▶ **WHAT TO DO**:
Transcribe all of the material below word for word and leave out its pictures.

▶ **DATA**:
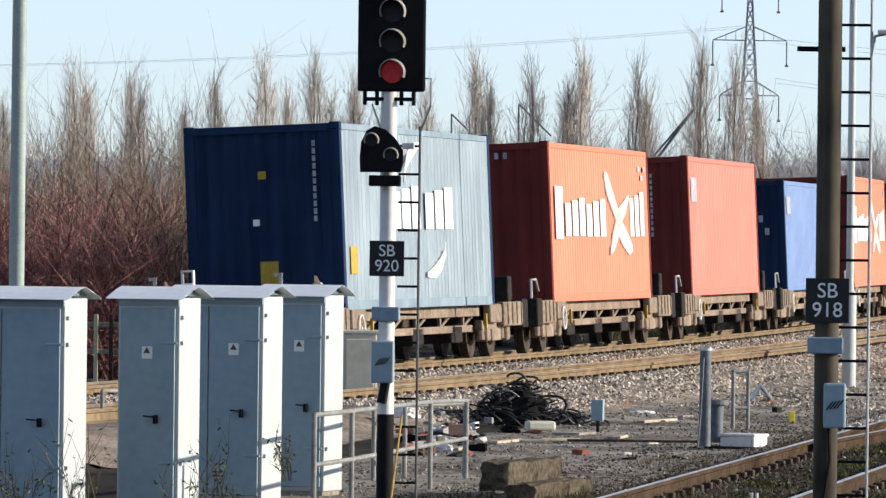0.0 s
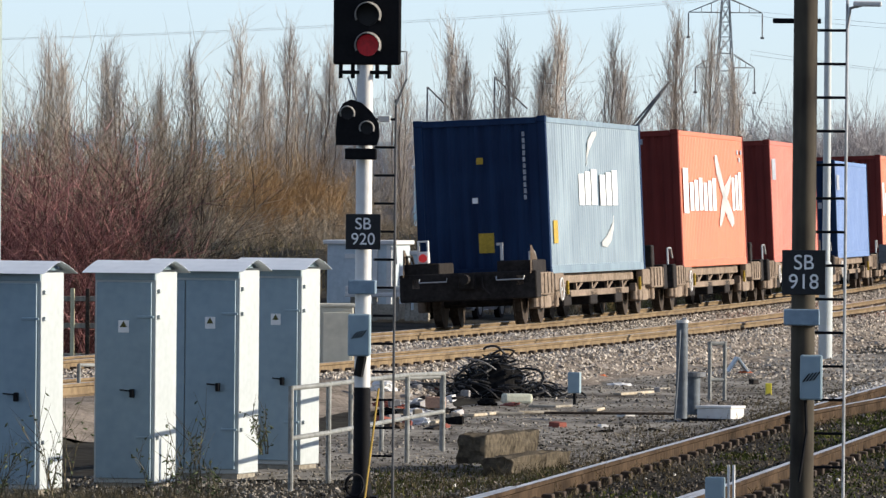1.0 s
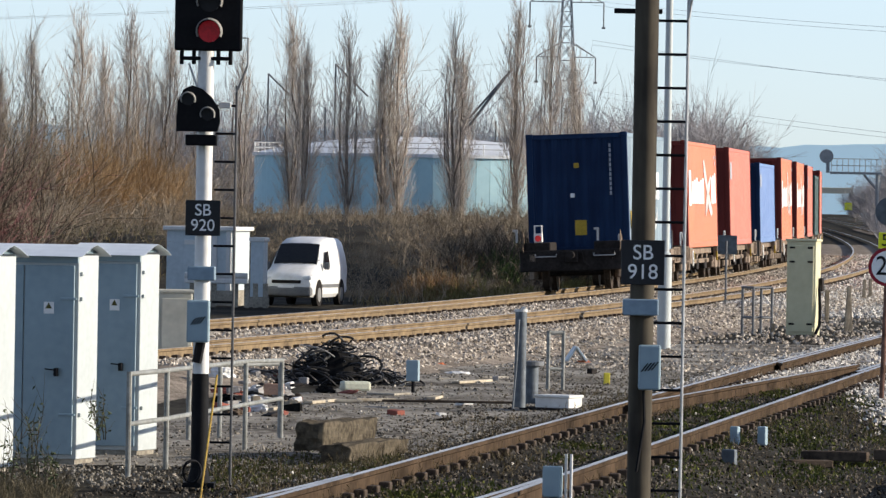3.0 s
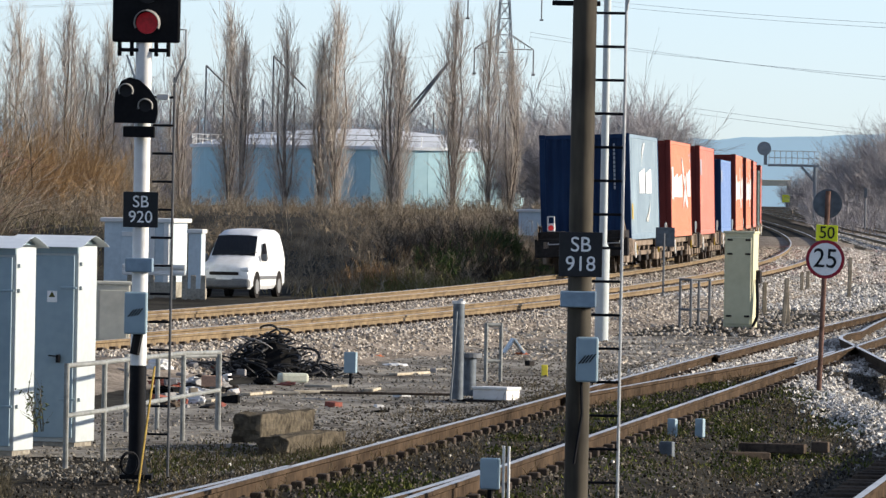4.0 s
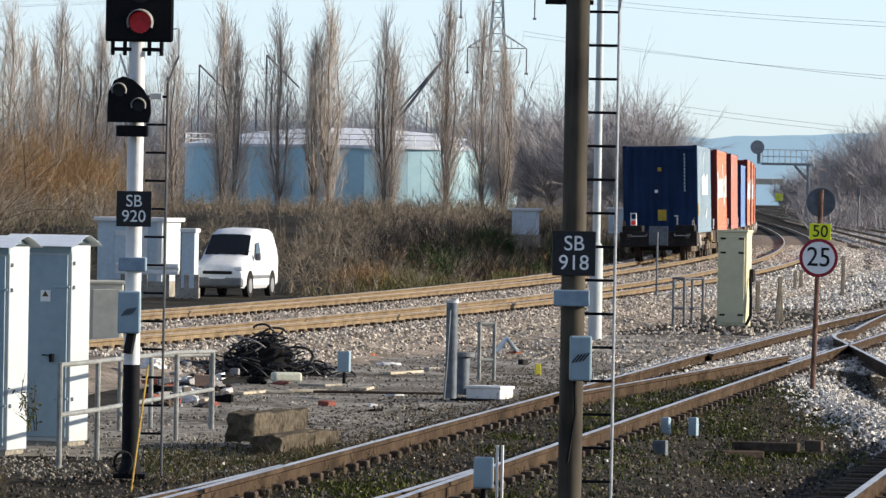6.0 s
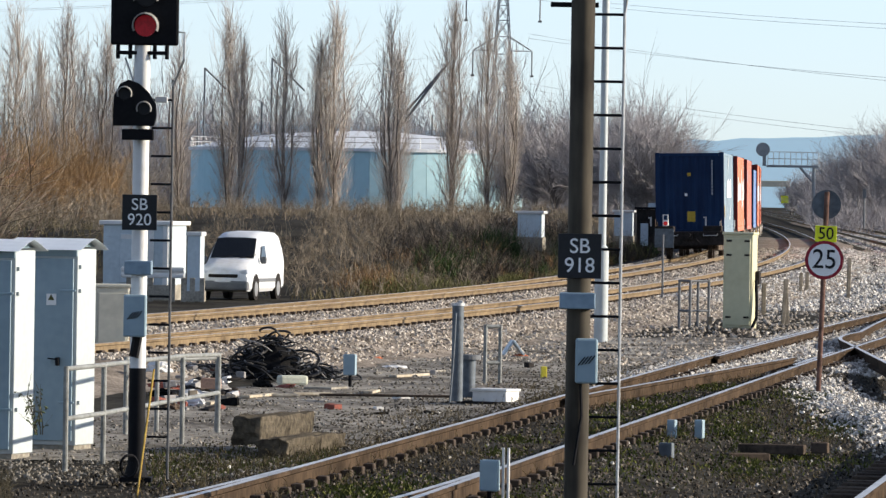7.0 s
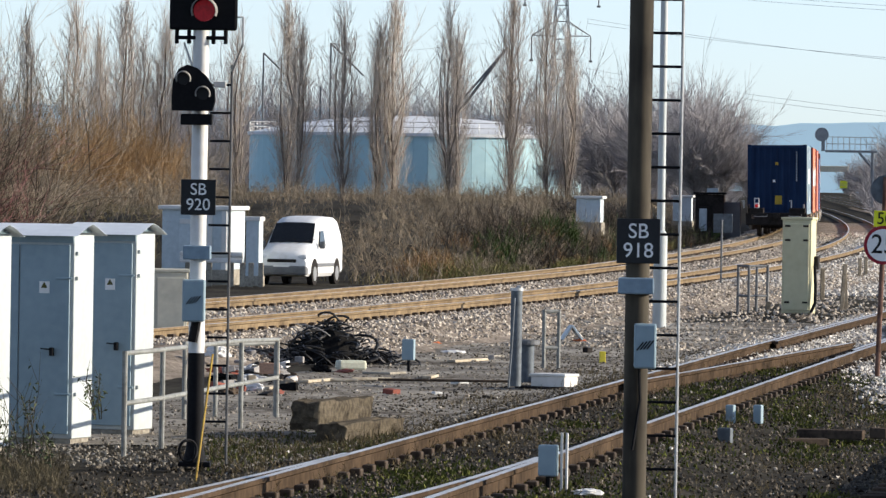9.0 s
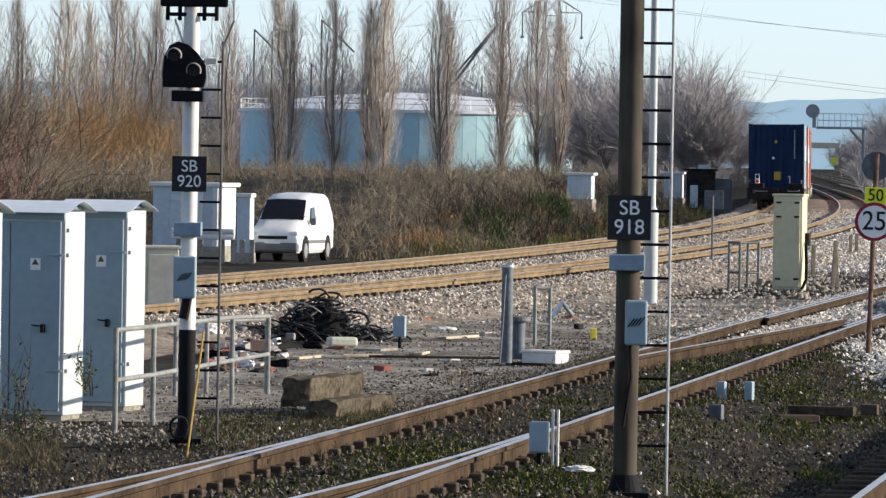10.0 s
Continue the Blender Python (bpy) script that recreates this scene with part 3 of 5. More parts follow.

▶ **EXPECTED OUTPUT**:
0.0 s
1.0 s
3.0 s
4.0 s
6.0 s
7.0 s
9.0 s
10.0 s
Continue the Blender Python (bpy) script that recreates this scene with part 3 of 5. More parts follow.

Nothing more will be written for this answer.